İngilizce özel ders platformu Preply’nin yaptırdığı Avrupa’da görgü kuralları başlıklı araştırmanın sonuçları paylaşıldı. Görgü kurallarına yönelik İngilizce aramaların yüzde 95 arttığına işaret eden ve “Görgü kuralları nedir?” sorusuyla başlayan araştırma, sofrada görgü kuralları, hediyeleşme adabı, değişik selamlaşma biçimleri gibi konularda, bin 600 katılımcıya sorular yöneltti.
Türk kültürünün önemli parçalarından biri olan eve ayakkabıyla girilmemesi kuralının Avrupa ülkelerinde nasıl şekillendiğini inceleyen araştırma, 27 ülkeden 24’ünde, katılımcıların yüzde 89’unun, başka birinin evini ziyaret edenlerin her zaman ayakkabı çıkardığını gösterdi. Özellikle 18-34 yaş grubundaki kişiler ayakkabılarını her koşulda çıkarmayı tercih ederken, Avrupa ülkelerinde yaşayan 35-54 yaş arasındaki kişiler, yalnızca ev sahibinin isteği üzerine çıkarmayı tercih ettiklerini söyledi. Öte yandan İspanya, İtalya, Portekiz gibi sıcak ülkelerde ayakkabı çıkarma kuralının katı bir biçimde uygulanmadığı da görüldü. Raporda, bu farklılığın söz konusu ülkelerin iklim koşulları gereği çabuk kirlenebilecek halı gibi ev eşyaları kullanmamasının etkili olabileceği belirtildi.

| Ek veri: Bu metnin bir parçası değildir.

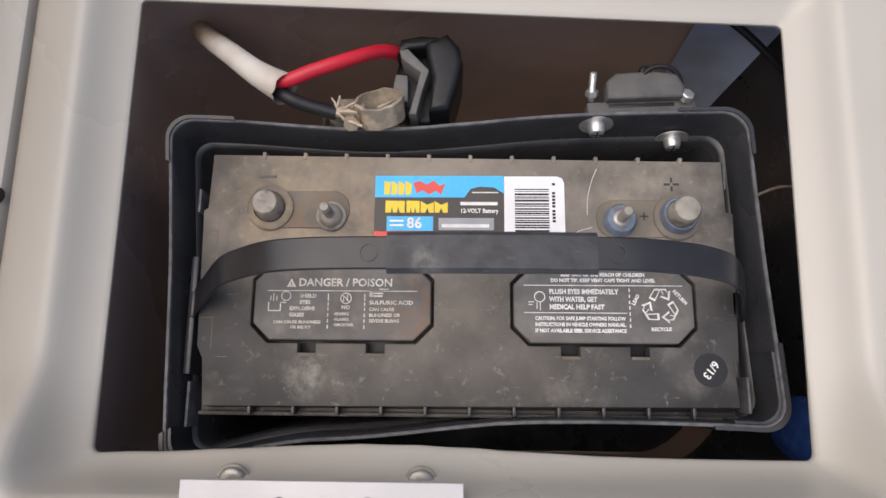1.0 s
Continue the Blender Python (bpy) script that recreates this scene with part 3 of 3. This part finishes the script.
# terminals
for x, sx, y, py, blue in ((-0.1285, -0.0885, 0.0410, 0.0352, False), (0.1325, 0.0960, 0.0355, 0.0330, True)):
    cx, w = (x + sx) / 2, abs(x - sx) / 2
    pad = round_rect(cx - w - 0.015, cx + w + 0.012 if not blue else cx + w + 0.015, y - 0.014, y + 0.012, 0.0115, T - 0.001, side=6)
    up = round_rect(cx - w - 0.014, cx + w + 0.011 if not blue else cx + w + 0.014, y - 0.013, y + 0.011, 0.0108, T + 0.0010, side=6)
    wpart("terminal_pad", skin([pad, up], False, True), DUSTY, battery, "dust-caked raised pad")
    ring = wpart("post_base", turn_profile([(0.0152, T), (0.0150, T + 0.0024), (0.0138, T + 0.0034), (0.0105, T + 0.0036), (0.0105, T + 0.001)], (x, y, 0), 36), BATT if not blue else DUSTY, battery)
    top = 0.2560 if not blue else 0.2635
    wpart("terminal_post", turn_profile([(0.0094, T + 0.001), (0.0092, T + 0.0045), (0.0083, top - 0.0012), (0.0074, top), (0.0058, top + 0.0003), (0, top + 0.0003)], (x, y, 0), 36), LEAD, battery, "tapered lead post")
    if blue:
        wpart("terminal_ring", turn_profile([(0.0118, T + 0.0012), (0.0116, T + 0.0062), (0.0104, T + 0.0105), (0.0094, T + 0.0105)], (x, y, 0), 32), BLUE_RING, battery, "blue corrosion ring")
        wpart("terminal_ring", turn_profile([(0.0105, T + 0.0012), (0.0100, T + 0.0050), (0.0086, T + 0.0080), (0.0030, T + 0.0085)], (sx, py, 0), 32), BLUE_RING, battery, "blue corrosion ring")
    wpart("stud_base", turn_profile([(0.0098, T + 0.001), (0.0096, T + 0.0030), (0.0078, T + 0.0036), (0.0074, T + 0.0062), (0.0050, T + 0.0085), (0.0030, T + 0.0088)], (sx, py, 0), 32), LEAD if not blue else DULL_STEEL, battery)
    prof = [(0.0031, T + 0.004)]
    z = T + 0.0085
    while z < 0.2645:
        prof += [(0.0034, z), (0.0029, z + 0.0006)]
        z += 0.0012
    wpart("threaded_stud", turn_profile(prof + [(0.0026, 0.2662), (0, 0.2664)], (sx, py, 0), 20), LEAD, battery)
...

Erkekler planlanan saate daha sadık
Az bilinen görgü kurallarının ya da yaygın alışkanlıkların araştırıldığı rapor kapsamında, farklı selamlaşma biçimlerine ve selamlaşmada yanaktan öpüşmenin ne kadar çok tercih edildiğine yönelik sorular da yöneltildi. 27 ülkeden araştırmaya katılan bin 600 katılımcının yüzde 85’i, karşı taraf başlatmadığı sürece selamlaşırken yanaktan öpmek için girişimde bulunmadıklarını dile getirdi. Özellikle Danimarka, Estonya, İsveç ve Slovenya’daki katılımcılar, selamlaşırken öpüşmek konusunda kesin itiraz belirten ülkeler arasında yer aldı.
Bu sonucun salgın sonrası etkilerden biri olabileceğinin de akılda tutulması gerektiğini belirten Preply Avrupa Bölge Müdürü Mustafa Ali Sivişoğlu, “İletişimin başlangıç noktası selamlaşma şekilleri özellikle ilgimizi çekti. Kelimelerde, merhaba ifadelerinde farklılaşan selamlaşma türleri, beden hareketlerinde, jest ve mimiklerde de kendini gösteriyor. Öte yandan araştırmamız, buluşmaya zamanında gitmenin bir saygı göstergesi olduğunu da kanıtlıyor. Bilerek geç kalmayı tercih eden hiçbir Avrupalı toplum bulunmazken, Türkiye ve Yunanistan, tam zamanında varmak konusunda iddialı ülkeler olarak öne çıkıyor. Bir başka kırılım da cinsiyette görülüyor. Zira, erkeklerin yüzde 35’i, buluşma noktasına erken ulaşmayı seviyor, kadınlarda ise bu oran yalnızca yüzde 27” dedi.
“Dil kültürle harmanlanıyor”
Sivişoğlu, değerlendirmelerini şu ifadelerle sonlandırdı:
“Türkiye ve Avrupa’dan araştırma katılımcılarının yüzde 82’si, misafir oldukları evlerde ikram edilen yemekleri her zaman bitirdiklerini söylüyor. Türkçedeki ‘misafir umduğunu değil, bulduğunu yer’ sözünde yer alan kesinlik, genetik kodlarımıza kadar işliyor ve tüm toplum nezdinde kabul edilmiş bir kurala dönüşüyor. Görgü ve nezaket kuralları araştırmamız dilin yalnızca söz dizimlerinden ve gramerden oluşmadığını, anlam bilimiyle ve kültürle harmanlandığını vurguluyor.”